Sarcoidosis is a multisystem granulomatous inflammatory disease of unknown aetiology. The most commonly involved organs are the lungs and the lymphoid system. Extrapulmonary involvement of sarcoidosis is reported in 30% of patients, and the abdomen is the most common extra-thoracic site with a frequency of 50%-70%. Liver (50%–80%), spleen (40%–80%), lymph nodes (30%), and kidney are frequently involved abdominal sites, sometimes without symptoms.1 Cardiopulmonary involvement is the main cause of death. Granulomatous infiltration of the spleen is common in sarcoidosis and has been reported in 24%–53% of cases. Splenic infiltration can be homogeneous or in the form of multiple discrete nodules.2 However, splenic calcification is rare.

Splenic calcification either can be focal (non-homogenous) or diffuse. Non-homogenous or focal splenic calcifications may result from splenic haemangioma or lymphangioma, hydatid cyst, splenic hematoma (trauma), splenic infract (sickle cell disease) splenic artery aneurysm, pyogenic or tubercular abscess, hemochromatosis, and neoplasm.3

The diffuse splenic calcifications can be either punctate (starry spleen) or uniform. Diffuse punctate calcifications of spleen are seen in brucellosis (associated with suppurating lesions), tuberculosis, pneumocystis jirovecii (commonly associated with kidney and lymph node calcifications), candidiasis, histoplasmosis (larger lesions and usually more than six in number), sarcoidosis, and amyloidosis (along with calcifications in liver)3,4,5 Homogenous calcification with atrophic spleen is rarely seen in conditions such as sickle cell disease and occasionally in thorotrast administration.3

Although there are relatively few differential diagnoses, the pattern and the setting in which such calcification presents helps us pin-point the diagnosis. We have ruled out common causes: chronic infection such as tuberculosis, histoplasmosis, brucellosis, and sickle cell disease.

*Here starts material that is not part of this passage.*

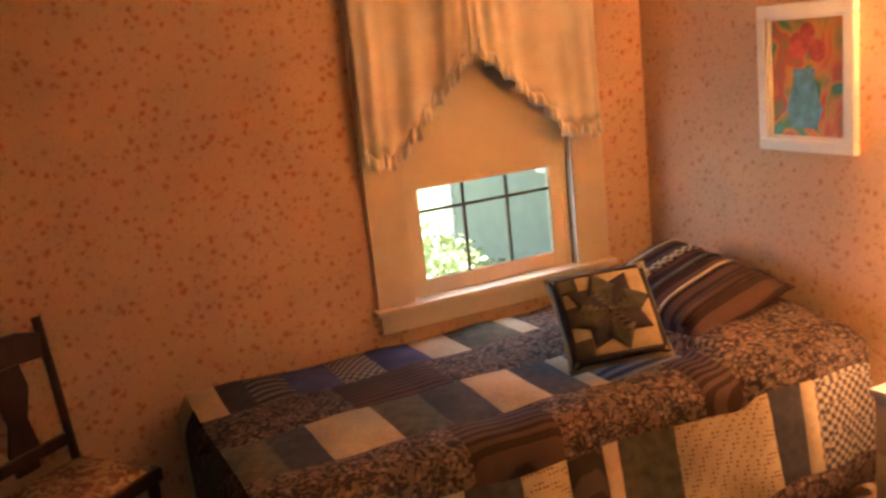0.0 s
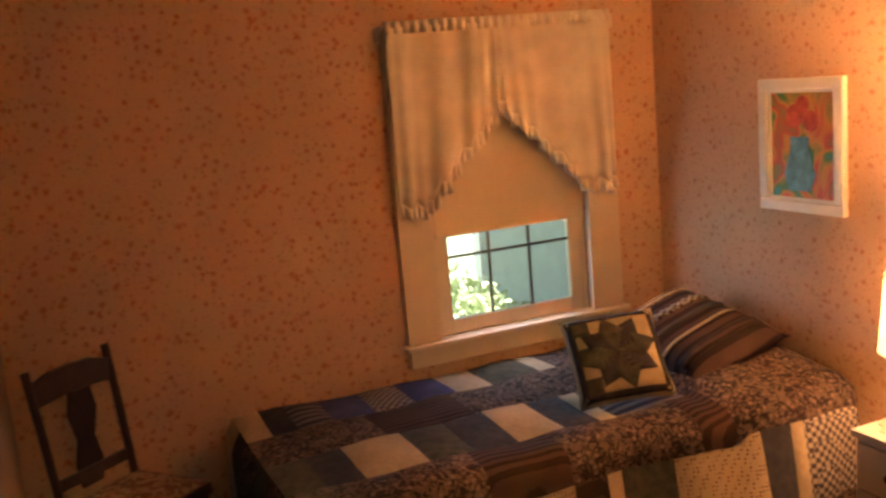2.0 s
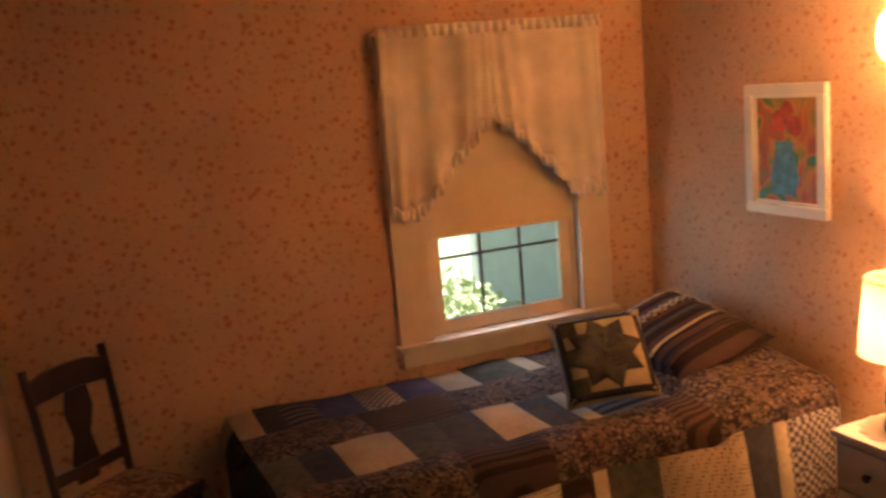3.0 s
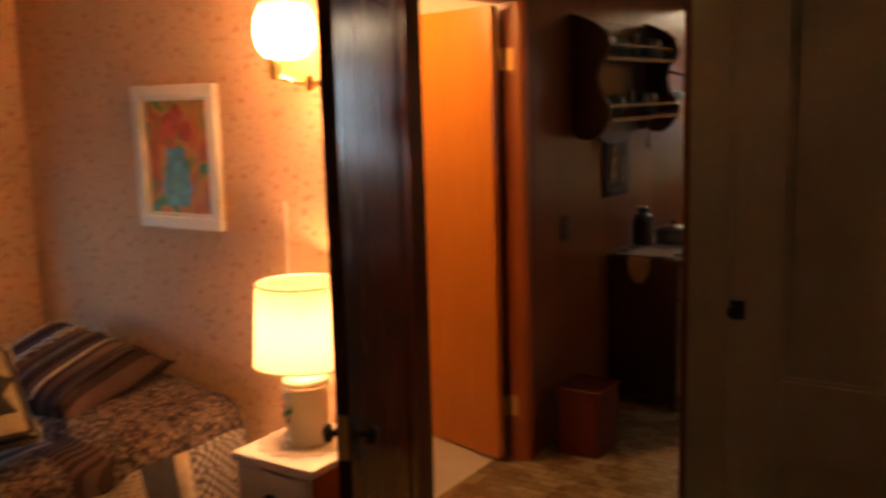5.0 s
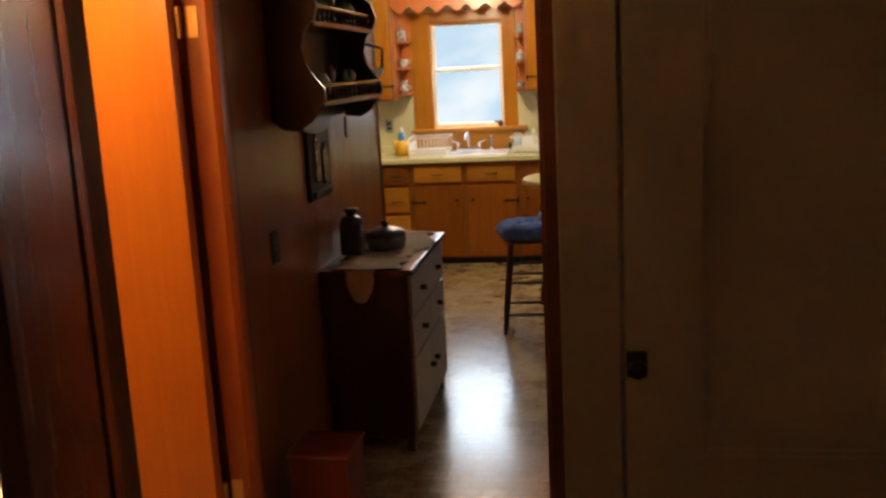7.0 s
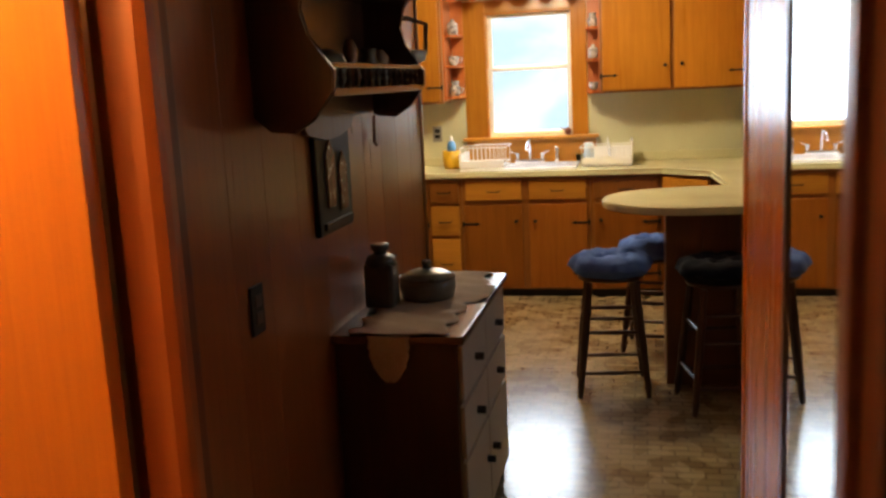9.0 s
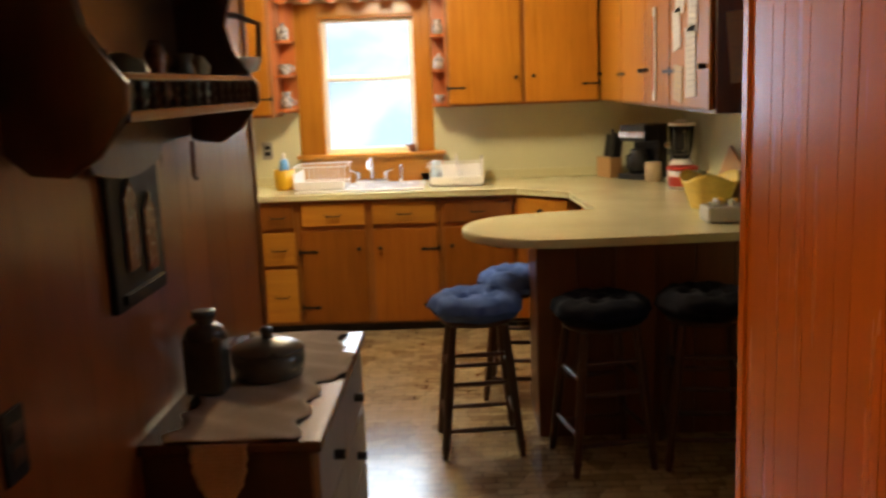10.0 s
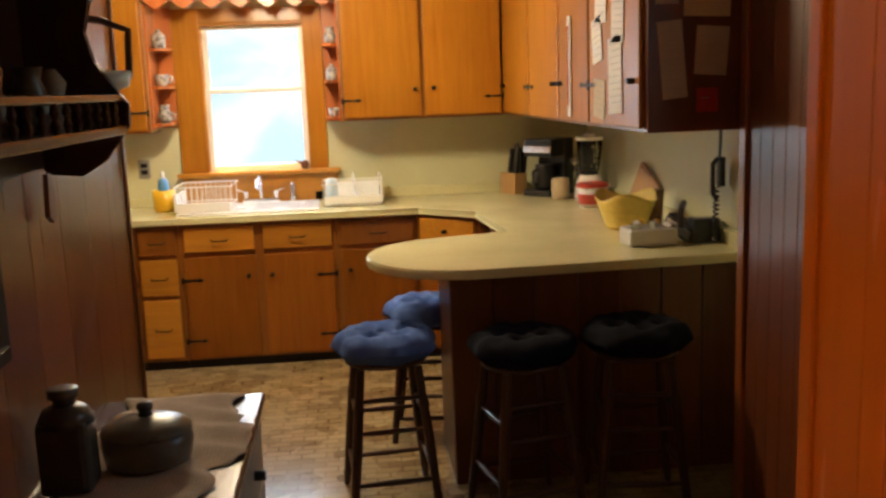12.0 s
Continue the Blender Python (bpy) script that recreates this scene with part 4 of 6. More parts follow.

Patients with sarcoidosis have been shown to have impaired vascular endothelial function and increased arterial stiffness according to a study by Siasos et al. of 87 patients with sarcoidosis.6 Eventually, chronic perivascular granulomatous inflammation resulting in the periarteriolar fibrosis seen on histology may have compromised vascular supply, leading to splenic ischaemia and infarction.

Radiological evidence of calcification in sarcoidosis is uncommon and it indicates chronicity and functional asplenic state. This in turn can result in fulminant sepsis due to secondary immune deficiency as in this case, in which case the mortality may be more than 50%.7 Hence, prompt recognition of infections and early treatment can prevent death in such individuals.


The causative organisms are usually polysaccharide-encapsulated bacteria such as Streptococcus pneumoniae, Haemophilus influenzae, and Neisseria meningitides.7In our case, despite the patient having received pneumococcal vaccine (Pneumovax 23), she developed pneumococcal sepsis. This might be due to infection of other strains of pneumococci, or the fact that immunosuppression at that point failed to produce adequate immune response. Education, vaccination against this organism, and/or use of preventive antibiotics can prevent post splenectomy overwhelming infection and sepsis.



Written informed consent was obtained before submitting this article.




The authors declare no conflict of interest.